3. Therefore it is clear from the evidence of the Sub-Inspector that the information such as it was which led to the discovery of the dead body had been given by these four accused on 12th July at a time when they were not in custody. This circumstance is, in my opinion, absolutely clear from the evidence of the Hub-Inspector Trailokya Nath Gogai. That being so, we have now to consider whether under the provisions of Section 27, Evidence Act, those statements were admissible in evidence. I do not wish to cite many cases: but it is now clear beyond all dispute that Section 27 is one of those sections which controls the three earlier sections, namely, Sections 24, 25 and 26. In the last mentioned sections the danger of admitting confessions made to police officers or when in police custody is clearly pointed out. But although such confessions are inadmissible under the law, that is, under the sections which I have just mentioned, they may in certain circumstances lead to the discovery of the facts etc., in consequence of the information received from the persons in custody. Therefore the first thing that has got to be ascertained before Section 27, Evidence Act, can be applied is to find out whether or not the information such as it was which led to the discovery of certain other facts came from a person in the custody of a police officer. If such information has not come from a person in the custody of a police officer or has come from a person not in the custody of a police officer, {then Section 27 would hit the admissibility of such statement in evidence and under no circumstances that I can think of having regard to the provisions of the law, is such a statement admissible in evidence. It seems to me therefore that if this evidence is ruled out, there is no other circumstance present on the record which would entitle the Court to convict the appellants under Section 201, I. P.C. In my opinion, there is no other evidence and that being so, the irresistible conclusion to which I have been driven to come is that, having regard to the state of the record there is really no evidence which would entitle the Court to convict the accused under Section 201, I. P.C.

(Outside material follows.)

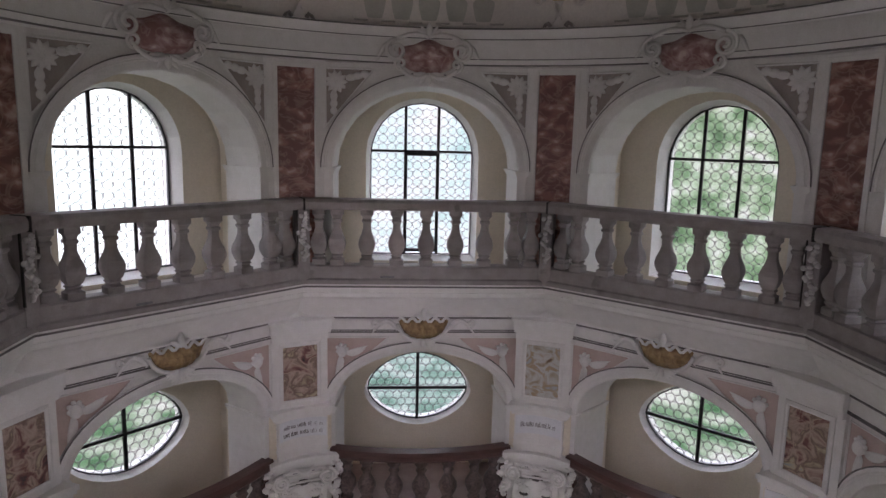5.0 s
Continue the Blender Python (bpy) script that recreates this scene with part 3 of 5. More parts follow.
def ring2d(rx, rz, zc, n=28, x=0.0):
    return [(x + rx * math.cos(2 * math.pi * i / n), zc + rz * math.sin(2 * math.pi * i / n)) for i in range(n)]


F = PIL_R
me_pier = mesh_of("pier", box(B(), -0.42, 0.42, F, 5.3, 0.0, 10.4), STUCCO)
me_pier_u = mesh_of("pier", box(B(), -0.42, 0.42, F, 5.3, 10.4, 13.9), STUCCO)
me_redpanel = mesh_of("marble_panel", box(B(), -0.235, 0.235, F - 0.012, F + 0.1, 1.25, 6.8), RED)
me_redpanel_u = mesh_of("marble_panel", box(B(), -0.245, 0.245, F - 0.012, F + 0.1, 10.45, 13.32), RED)
bm = B()
for s in (-1, 1):
    box(bm, min(s * 0.24, s * 0.30), max(s * 0.24, s * 0.30), F - 0.03, F + 0.05, 1.25, 6.86, 0.006)
    box(bm, min(s * 0.325, s * 0.405), max(s * 0.325, s * 0.405), F - 0.018, F + 0.05, 0.8, 6.95, 0.006)
me_border = mesh_of("border", bm, STUCCO)
bm = B()
for s in (-1, 1):
    box(bm, min(s * 0.25, s * 0.31), max(s * 0.25, s * 0.31), F - 0.025, F + 0.05, 10.45, 13.38, 0.006)
box(bm, -0.25, 0.25, F - 0.025, F + 0.05, 13.325, 13.38, 0.006)
me_groove_p = mesh_of("dirt_line", [tube(q, [(s * 0.312, F - 0.003, 1.3), (s * 0.312, F - 0.003, 6.9)], 0.006, 5) for q in [B()] for s in (-1, 1)][0], SOFTLINE)
me_border_u = mesh_of("border", bm, STUCCO)
# plinth: hollow-fronted stone block with a moulded stucco cap and a rounded upstand
me_plinth = mesh_of("plinth", concave(B(), 0.41, 4.35, 4.44, 5.0, 0.0, 0.84), STONE)
me_cap = [mesh_of("cap_moulding", concave(B(), half, y, y + 0.09, 5.0, z0, z1), mt) for half, y, z0, z1, mt in ((0.42, 4.34, 0.84, 0.90, STUCCO), (0.405, 4.38, 0.90, 0.945, GARL), (0.43, 4.33, 0.945, 1.01, STUCCO), (0.41, 4.38, 1.01, 1.05, GARL), (0.40, 4.42, 1.05, 1.11, STUCCO), (0.385, 4.47, 1.11, 1.16, STUCCO))]
ups = lambda w, z, h, d: extrude(B(), [(-w, 1.1), (w, 1.1)] + [(w * math.cos(math.pi * i / 12), z + h * math.sin(math.pi * i / 12)) for i in range(13)], F - d, F + 0.05)
me_upstand = [mesh_of("upstand", ups(0.30, 1.20, 0.22, 0.05), STUCCO), mesh_of("upstand_field", ups(0.235, 1.19, 0.155, 0.062), GARL)]
# medallion with a rosette
bm = B()
extrude(bm, ring2d(0.235, 0.205, 4.0), F - 0.03, F + 0.03)
me_medback = mesh_of("medallion_ground", bm, surface("grey_medallion_ground", (0.42, 0.40, 0.38), (0.5, 0.48, 0.46), 8, 0.8, 0.1, 50))
bm = B()
band(bm, ring2d(0.215, 0.185, 4.0), ring2d(0.275, 0.245, 4.0), F - 0.06, F, [(0, F - 0.02), (0.15, F - 0.055), (0.5, F - 0.068), (0.85, F - 0.055), (1, F)], close=True)
for i in range(7):
    a = 2 * math.pi * i / 7 + 0.4
    leaf(bm, (0.03 * math.cos(a), 4.0 + 0.03 * math.sin(a)), a, 0.15, 0.035, F - 0.03, 0.03, 4, 0.9)
blob(bm, (0, F - 0.04, 4.0), (0.035, 0.03, 0.035), 8, 5)
me_medal = mesh_of("medallion_rosette", bm, STUCCO)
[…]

4. There is just one other point which I may notice. The statements in question are said to have been made by four persons. Now, apart from the question whether these persons were in the custody of the police, it is quite clear that the statements of the persons other than the first person who made the statement cannot be used in evidence. The statement made by the first individual under Section 27 and in the circumstances described therein may be treated as evidence against him; but it is not allowable under the provisions' of the law to treat the evidence of the other persons who may have made statements of the description referred to in Section 27 as evidence admissible under the provisions of that section. This question has been the subject of debate in several cases from the days of the Weekly Reporter; see in this connexion the case of the Queen v. Ram Churn Chung [1875] 24 W.R. Cr. 36. And it has always been held that the fact discovered should, not be treated as having been discovered from the joint information of all the persons who may have made statements under Section 27 and in the circumstances stated in the section. It has been laid down that it should be deposed that a particular fact has been discovered from the information of one person and this will let in under Section 27 so much of the information as relates distinctly to the fact discovered by reason of the statement made by that one person. So that, from that point of view also, there is a good deal to be said against the course adopted in the Sessions Court. On all these considerations, I come to the conclusion that there is really no evidence on the record to the prejudice of the present appellants and that they should be acquitted of the charge framed against them. The appeal is allowed and the appellants must be discharged.

Rankin, C.J.

5. I agree. I would only point out that this ease is a very good illustration of the necessity of Sections 24 to 27, Evidence Act being redrafted. As my learned brother has pointed out, it has been decided by the highest authority that Section 27 is not a mere proviso to Section 26 but cuts down the operation of Sections 24 and 25 as well. It is a curious section because while it begins with a proviso, it is an independent section and it repeats some of the conditions mentioned in Section 26. But though it is now well held that it is an exception to Sections 24 and 25, there are elements of paradox in that contention. The first consequence is that a part of the statement may be given in evidence although it is under Section 24 induced by threat or promise-- if something has been discovered in consequence of that part of the statement. The present case illustrates another matter. What was said in this case was said to the police. It was therefore not allowed to go in evidence by Section 25 and the consequence of holding that Section 27 is not a mere exception to Section 26 is this: that in a, case like the present where the confession was made to the police, if the man was at liberty at the time he was speaking, what he said should not be admitted in evidence even though something was discovered as a result of it. That is the present case. It cannot be admitted in evidence because the man was not in custody, which of course is thoroughly absurd. There might be reason in saying' that if a man is in custody, what he may have said cannot be admitted; but there can be none at all in saying that it is inadmissible in evidence against him because he is not in custody. Yet this is the consequence of saying that Section 27 is more than a proviso to Section 26. It is however well held by authority that that is so: and, until the legislature takes the matter in hand, the paradox expressed in the present case will continue to be law. There seems to me to be nothing in Sections 24 or 25 to prevent evidence being given:

In consequence of something said by the accused I went to such and such a place and there found the body of the deceased.

6. In cases under Section 27 the witness may go further and give the relevant part of the confession.